— start of Given information —

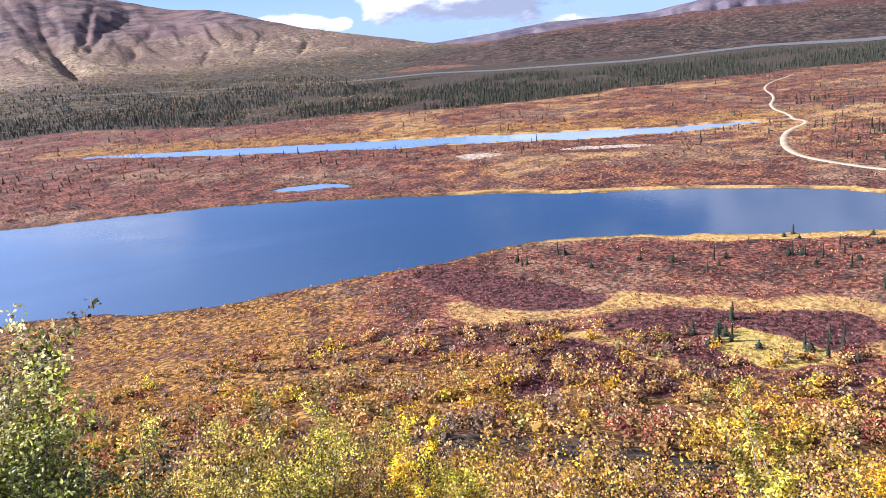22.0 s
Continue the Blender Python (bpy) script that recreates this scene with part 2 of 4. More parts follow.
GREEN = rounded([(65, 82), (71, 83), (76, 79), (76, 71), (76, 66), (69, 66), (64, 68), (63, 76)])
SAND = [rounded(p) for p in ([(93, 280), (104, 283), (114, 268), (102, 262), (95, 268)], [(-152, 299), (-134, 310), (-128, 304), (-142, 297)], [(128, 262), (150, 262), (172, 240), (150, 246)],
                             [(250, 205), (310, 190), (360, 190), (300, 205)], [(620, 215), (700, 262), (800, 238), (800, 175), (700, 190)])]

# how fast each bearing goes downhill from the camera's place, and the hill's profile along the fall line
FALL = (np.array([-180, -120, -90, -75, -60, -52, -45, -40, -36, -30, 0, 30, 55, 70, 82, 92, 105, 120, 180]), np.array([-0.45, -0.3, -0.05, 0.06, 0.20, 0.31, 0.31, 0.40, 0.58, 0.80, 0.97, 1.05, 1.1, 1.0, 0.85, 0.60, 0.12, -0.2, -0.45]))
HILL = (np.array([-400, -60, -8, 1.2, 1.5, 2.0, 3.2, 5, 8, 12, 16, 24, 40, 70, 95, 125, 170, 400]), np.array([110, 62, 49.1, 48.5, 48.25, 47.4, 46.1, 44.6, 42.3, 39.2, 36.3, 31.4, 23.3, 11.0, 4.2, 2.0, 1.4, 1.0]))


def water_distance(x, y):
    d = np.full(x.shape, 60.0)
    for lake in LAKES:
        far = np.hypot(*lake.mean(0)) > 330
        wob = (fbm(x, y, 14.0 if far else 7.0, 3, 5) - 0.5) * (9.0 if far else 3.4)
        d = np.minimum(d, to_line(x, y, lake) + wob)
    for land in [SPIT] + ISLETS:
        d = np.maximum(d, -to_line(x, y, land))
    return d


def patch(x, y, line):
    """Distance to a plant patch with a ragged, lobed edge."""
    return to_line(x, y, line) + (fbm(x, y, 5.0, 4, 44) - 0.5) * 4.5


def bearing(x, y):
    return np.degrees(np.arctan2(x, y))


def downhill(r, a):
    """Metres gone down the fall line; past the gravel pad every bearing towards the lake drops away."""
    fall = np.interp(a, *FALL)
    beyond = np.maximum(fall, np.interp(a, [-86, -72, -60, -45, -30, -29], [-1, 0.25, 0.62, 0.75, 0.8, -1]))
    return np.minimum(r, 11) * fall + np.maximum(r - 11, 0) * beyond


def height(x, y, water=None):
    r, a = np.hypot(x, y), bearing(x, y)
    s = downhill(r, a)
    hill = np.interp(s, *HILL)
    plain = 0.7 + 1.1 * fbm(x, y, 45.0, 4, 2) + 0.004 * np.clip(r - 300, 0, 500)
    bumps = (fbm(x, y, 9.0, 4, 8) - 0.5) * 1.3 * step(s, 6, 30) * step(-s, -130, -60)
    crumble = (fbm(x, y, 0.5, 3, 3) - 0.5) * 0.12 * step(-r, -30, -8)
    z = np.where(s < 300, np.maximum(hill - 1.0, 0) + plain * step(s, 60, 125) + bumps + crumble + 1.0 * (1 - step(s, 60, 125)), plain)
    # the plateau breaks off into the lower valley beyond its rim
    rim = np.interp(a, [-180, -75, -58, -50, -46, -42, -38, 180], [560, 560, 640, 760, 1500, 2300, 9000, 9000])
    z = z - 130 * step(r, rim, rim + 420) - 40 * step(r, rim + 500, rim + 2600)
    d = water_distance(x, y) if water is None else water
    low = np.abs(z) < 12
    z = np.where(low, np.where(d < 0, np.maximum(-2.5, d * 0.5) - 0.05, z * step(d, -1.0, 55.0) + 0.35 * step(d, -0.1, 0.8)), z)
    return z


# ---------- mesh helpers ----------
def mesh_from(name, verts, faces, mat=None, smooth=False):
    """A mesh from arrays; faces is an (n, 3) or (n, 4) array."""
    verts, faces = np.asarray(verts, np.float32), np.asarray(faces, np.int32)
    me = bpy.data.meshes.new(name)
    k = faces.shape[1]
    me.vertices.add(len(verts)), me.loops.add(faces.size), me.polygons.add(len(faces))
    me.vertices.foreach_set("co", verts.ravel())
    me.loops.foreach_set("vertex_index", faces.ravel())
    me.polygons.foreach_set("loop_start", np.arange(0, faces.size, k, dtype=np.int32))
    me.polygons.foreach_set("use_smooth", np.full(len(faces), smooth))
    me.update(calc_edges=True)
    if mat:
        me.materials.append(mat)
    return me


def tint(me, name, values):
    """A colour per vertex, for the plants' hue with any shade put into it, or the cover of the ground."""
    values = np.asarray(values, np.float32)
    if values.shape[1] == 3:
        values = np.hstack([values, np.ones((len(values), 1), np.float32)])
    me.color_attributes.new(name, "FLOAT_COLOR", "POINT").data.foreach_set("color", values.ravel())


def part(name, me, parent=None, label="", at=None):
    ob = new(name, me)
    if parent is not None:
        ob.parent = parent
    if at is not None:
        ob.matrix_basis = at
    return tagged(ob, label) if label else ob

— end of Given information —

◆ **What is required**: Repeat the data exactly in full, omitting its pictures.

◆ **Complete answer**:
22.0 s
Continue the Blender Python (bpy) script that recreates this scene with part 2 of 4. More parts follow.
GREEN = rounded([(65, 82), (71, 83), (76, 79), (76, 71), (76, 66), (69, 66), (64, 68), (63, 76)])
SAND = [rounded(p) for p in ([(93, 280), (104, 283), (114, 268), (102, 262), (95, 268)], [(-152, 299), (-134, 310), (-128, 304), (-142, 297)], [(128, 262), (150, 262), (172, 240), (150, 246)],
                             [(250, 205), (310, 190), (360, 190), (300, 205)], [(620, 215), (700, 262), (800, 238), (800, 175), (700, 190)])]

# how fast each bearing goes downhill from the camera's place, and the hill's profile along the fall line
FALL = (np.array([-180, -120, -90, -75, -60, -52, -45, -40, -36, -30, 0, 30, 55, 70, 82, 92, 105, 120, 180]), np.array([-0.45, -0.3, -0.05, 0.06, 0.20, 0.31, 0.31, 0.40, 0.58, 0.80, 0.97, 1.05, 1.1, 1.0, 0.85, 0.60, 0.12, -0.2, -0.45]))
HILL = (np.array([-400, -60, -8, 1.2, 1.5, 2.0, 3.2, 5, 8, 12, 16, 24, 40, 70, 95, 125, 170, 400]), np.array([110, 62, 49.1, 48.5, 48.25, 47.4, 46.1, 44.6, 42.3, 39.2, 36.3, 31.4, 23.3, 11.0, 4.2, 2.0, 1.4, 1.0]))


def water_distance(x, y):
    d = np.full(x.shape, 60.0)
    for lake in LAKES:
        far = np.hypot(*lake.mean(0)) > 330
        wob = (fbm(x, y, 14.0 if far else 7.0, 3, 5) - 0.5) * (9.0 if far else 3.4)
        d = np.minimum(d, to_line(x, y, lake) + wob)
    for land in [SPIT] + ISLETS:
        d = np.maximum(d, -to_line(x, y, land))
    return d


def patch(x, y, line):
    """Distance to a plant patch with a ragged, lobed edge."""
    return to_line(x, y, line) + (fbm(x, y, 5.0, 4, 44) - 0.5) * 4.5


def bearing(x, y):
    return np.degrees(np.arctan2(x, y))


def downhill(r, a):
    """Metres gone down the fall line; past the gravel pad every bearing towards the lake drops away."""
    fall = np.interp(a, *FALL)
    beyond = np.maximum(fall, np.interp(a, [-86, -72, -60, -45, -30, -29], [-1, 0.25, 0.62, 0.75, 0.8, -1]))
    return np.minimum(r, 11) * fall + np.maximum(r - 11, 0) * beyond


def height(x, y, water=None):
    r, a = np.hypot(x, y), bearing(x, y)
    s = downhill(r, a)
    hill = np.interp(s, *HILL)
    plain = 0.7 + 1.1 * fbm(x, y, 45.0, 4, 2) + 0.004 * np.clip(r - 300, 0, 500)
    bumps = (fbm(x, y, 9.0, 4, 8) - 0.5) * 1.3 * step(s, 6, 30) * step(-s, -130, -60)
    crumble = (fbm(x, y, 0.5, 3, 3) - 0.5) * 0.12 * step(-r, -30, -8)
    z = np.where(s < 300, np.maximum(hill - 1.0, 0) + plain * step(s, 60, 125) + bumps + crumble + 1.0 * (1 - step(s, 60, 125)), plain)
    # the plateau breaks off into the lower valley beyond its rim
    rim = np.interp(a, [-180, -75, -58, -50, -46, -42, -38, 180], [560, 560, 640, 760, 1500, 2300, 9000, 9000])
    z = z - 130 * step(r, rim, rim + 420) - 40 * step(r, rim + 500, rim + 2600)
    d = water_distance(x, y) if water is None else water
    low = np.abs(z) < 12
    z = np.where(low, np.where(d < 0, np.maximum(-2.5, d * 0.5) - 0.05, z * step(d, -1.0, 55.0) + 0.35 * step(d, -0.1, 0.8)), z)
    return z


# ---------- mesh helpers ----------
def mesh_from(name, verts, faces, mat=None, smooth=False):
    """A mesh from arrays; faces is an (n, 3) or (n, 4) array."""
    verts, faces = np.asarray(verts, np.float32), np.asarray(faces, np.int32)
    me = bpy.data.meshes.new(name)
    k = faces.shape[1]
    me.vertices.add(len(verts)), me.loops.add(faces.size), me.polygons.add(len(faces))
    me.vertices.foreach_set("co", verts.ravel())
    me.loops.foreach_set("vertex_index", faces.ravel())
    me.polygons.foreach_set("loop_start", np.arange(0, faces.size, k, dtype=np.int32))
    me.polygons.foreach_set("use_smooth", np.full(len(faces), smooth))
    me.update(calc_edges=True)
    if mat:
        me.materials.append(mat)
    return me


def tint(me, name, values):
    """A colour per vertex, for the plants' hue with any shade put into it, or the cover of the ground."""
    values = np.asarray(values, np.float32)
    if values.shape[1] == 3:
        values = np.hstack([values, np.ones((len(values), 1), np.float32)])
    me.color_attributes.new(name, "FLOAT_COLOR", "POINT").data.foreach_set("color", values.ravel())


def part(name, me, parent=None, label="", at=None):
    ob = new(name, me)
    if parent is not None:
        ob.parent = parent
    if at is not None:
        ob.matrix_basis = at
    return tagged(ob, label) if label else ob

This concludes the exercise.